**WHAT YOU ARE ASKED TO DO:** Copy out each line of the listing that has the word "with" in it.

**DATA EXCERPT:**
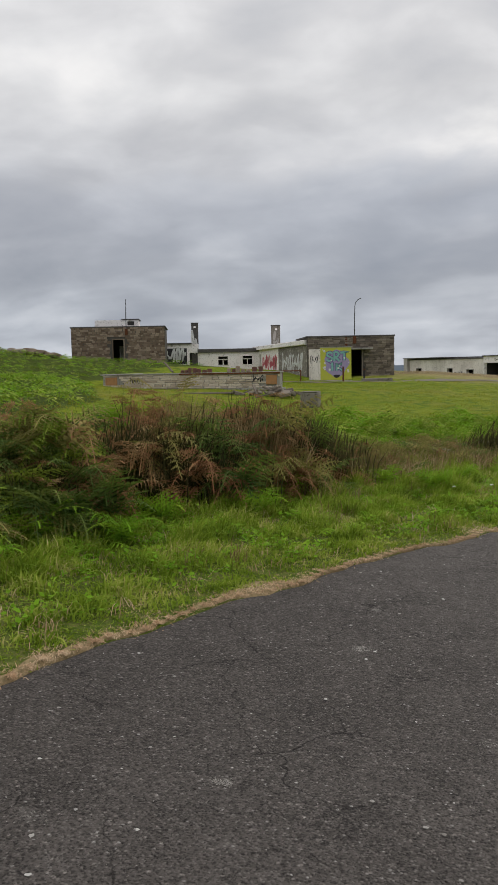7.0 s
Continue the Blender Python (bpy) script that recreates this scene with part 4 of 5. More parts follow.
def frond_mesh(name, base, turn, length, rise, droop, mat, seed, nodes=11, pinna=0.30):
    """Fern fronds: an arching stalk with leaflets in pairs, shorter towards the tip."""
    rnd, count = np.random.RandomState(seed), len(base)
    out = np.c_[np.cos(turn), np.sin(turn), np.zeros(count)]
    side = np.c_[-np.sin(turn), np.cos(turn), np.zeros(count)]
    roll = rnd.uniform(-0.5, 0.5, count)
    side = side * np.cos(roll)[:, None] + np.array([0, 0, 1.0]) * np.sin(roll)[:, None]
    verts, tris = [], []
    u = np.linspace(0.0, 1.0, nodes)
    for k in range(nodes):
        p = base + out * (length * u[k] * 0.85)[:, None] + np.c_[np.zeros((count, 2)), length * (rise * u[k] - droop * u[k] ** 2)]
        verts += [p - side * 0.006, p + side * 0.006]
    n0 = 2 * nodes
    for k in range(1, nodes):
        ahead = out * 0.85 + np.c_[np.zeros((count, 2)), np.zeros(count) + rise - 2 * droop * u[k]]
        reach = length * pinna * ((1 - u[k]) ** 0.75 * min(1.0, 0.35 + u[k] * 2.2) + 0.04)
        gap = length / nodes * 0.62
        tris += [(2 * k - 2, 2 * k - 1, 2 * k), (2 * k - 1, 2 * k + 1, 2 * k)]
        for sgn, root in ((-1, 2 * k), (1, 2 * k + 1)):
            p = (verts[2 * k] + verts[2 * k + 1]) / 2
            leafway = side * sgn + ahead * 0.42 + np.c_[np.zeros((count, 2)), -0.12 - 0.25 * rnd.rand(count)]
            tip = p + leafway * reach[:, None]
            mid = p + leafway * (reach * 0.42)[:, None]
            verts += [mid + ahead * (gap * 0.55)[:, None], tip, mid - ahead * (gap * 0.45)[:, None]]
            tris += [(root, n0, n0 + 1), (root, n0 + 1, n0 + 2)]
            n0 += 3
    v = np.stack(verts, 1)
    t = (np.arange(count)[:, None, None] * v.shape[1] + np.array(tris)[None]).reshape(-1, 3)
    return fast_mesh(name, v.reshape(-1, 3), t, mat)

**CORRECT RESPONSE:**
Continue the Blender Python (bpy) script that recreates this scene with part 4 of 5. More parts follow.
    """Fern fronds: an arching stalk with leaflets in pairs, shorter towards the tip."""